Photo courtesy of Green Chameleon via Unsplash
Assignment writing isn’t always the easiest of tasks for everyone. Sometimes writing our assignments can be difficult, or the words just won’t flow correctly but luckily there is plenty of help and advice out there to help get those good grades on your work. We’ve decided to take a look into some of the best ways to improve your assignments, so without further ado, here is our list.
Improving the quality of your assignment can ultimately come down to extra reading. It’s likely that you’ve been given a reading list, but if you truly want your assignment to stand out, bringing in information from outside of the set reading will not only help you form a more strategic and believable argument, but it will show that you’ve done the extra work. Use the library in every way you can. Take out books, DVDs, journals and more, and use the quiet study area to truly concentrate on what the source is telling you.

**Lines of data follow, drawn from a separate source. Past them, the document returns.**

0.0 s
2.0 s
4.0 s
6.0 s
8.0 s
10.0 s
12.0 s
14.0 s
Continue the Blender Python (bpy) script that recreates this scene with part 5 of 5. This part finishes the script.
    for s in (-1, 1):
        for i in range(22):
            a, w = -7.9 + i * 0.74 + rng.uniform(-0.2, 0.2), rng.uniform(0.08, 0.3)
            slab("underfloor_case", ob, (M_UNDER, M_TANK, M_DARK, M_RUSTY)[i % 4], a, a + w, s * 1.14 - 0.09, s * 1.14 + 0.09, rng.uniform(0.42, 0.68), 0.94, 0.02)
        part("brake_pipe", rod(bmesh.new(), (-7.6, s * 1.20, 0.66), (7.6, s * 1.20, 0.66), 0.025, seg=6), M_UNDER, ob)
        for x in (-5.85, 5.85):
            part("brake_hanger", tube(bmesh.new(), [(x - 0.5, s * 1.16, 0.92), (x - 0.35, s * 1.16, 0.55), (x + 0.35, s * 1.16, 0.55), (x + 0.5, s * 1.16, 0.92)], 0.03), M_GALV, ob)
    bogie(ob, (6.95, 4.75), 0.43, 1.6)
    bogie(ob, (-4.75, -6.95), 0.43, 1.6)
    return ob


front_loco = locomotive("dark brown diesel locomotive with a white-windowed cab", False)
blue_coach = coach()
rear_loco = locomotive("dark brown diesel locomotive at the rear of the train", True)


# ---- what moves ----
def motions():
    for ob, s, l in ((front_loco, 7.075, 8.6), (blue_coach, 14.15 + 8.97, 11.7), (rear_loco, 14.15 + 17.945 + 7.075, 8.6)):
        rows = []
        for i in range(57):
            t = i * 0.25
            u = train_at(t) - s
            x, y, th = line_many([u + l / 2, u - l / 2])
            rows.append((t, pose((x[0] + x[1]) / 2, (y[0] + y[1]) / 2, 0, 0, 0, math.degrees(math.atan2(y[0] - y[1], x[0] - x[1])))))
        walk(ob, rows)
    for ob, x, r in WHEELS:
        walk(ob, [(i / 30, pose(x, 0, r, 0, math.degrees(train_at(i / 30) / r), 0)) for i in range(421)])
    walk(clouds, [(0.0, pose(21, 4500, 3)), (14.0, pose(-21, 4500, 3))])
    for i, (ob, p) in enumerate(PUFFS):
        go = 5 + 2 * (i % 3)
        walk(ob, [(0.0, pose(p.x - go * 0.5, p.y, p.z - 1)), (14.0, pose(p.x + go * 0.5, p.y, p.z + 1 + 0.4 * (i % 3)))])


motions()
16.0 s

Thinking critically about your assignment will be what takes you up those extra grades. Proving that you’re not just regurgitating information onto the page and are actually thinking it through will ultimately help you write a better assignment and argument. Understand the information to begin, apply it in some sense, and from there, analyse and conclude. Go that step further with your assignment. Even if you don’t need to include it in the final assignment, that critical thinking will help the knowledge settle in your mind as a whole.
As with any assignment, you need to be careful and precise about the language that you use. Avoid using personal pronouns as much as possible, and the right tense for your essay is another vital choice to make. Plain English and appropriate jargon and vocabulary for your assignment can take you from a basic assignment, to a business-specific, intelligent sounding assignment.
Read with Understanding
Reading is one of the best and most prominent ways to get information but to truly get information from reading, you have to read with understanding. By this, we mean reading and understanding what you’re reading. It can be tempting to skim over words and make notes that you don’t truly understand, but making the effort to truly ‘get’ what you’re reading can be the difference between grades, and a good and bad assignment. Make notes while you read, but don’t copy them word for word. Rewrite the information in your own words rather than just highlighting sections of text, and make summaries of each paragraph that you read.
Planning and outlining your assignment before you start writing it will help you form a better argument within your assignment. After gathering all of your materials you’ll need to think about how you’re going to complete the task and how it will be written. Outline your work by identifying any key facts or words that need to be in the text, adopt a structure if it’s relevant to the assignment, and in the case that you form an outline, expand on this even more. Write down what you’ll include in each paragraph or what isn’t relevant. Analyse your arguments before you write for a more precise piece of writing before you even begin.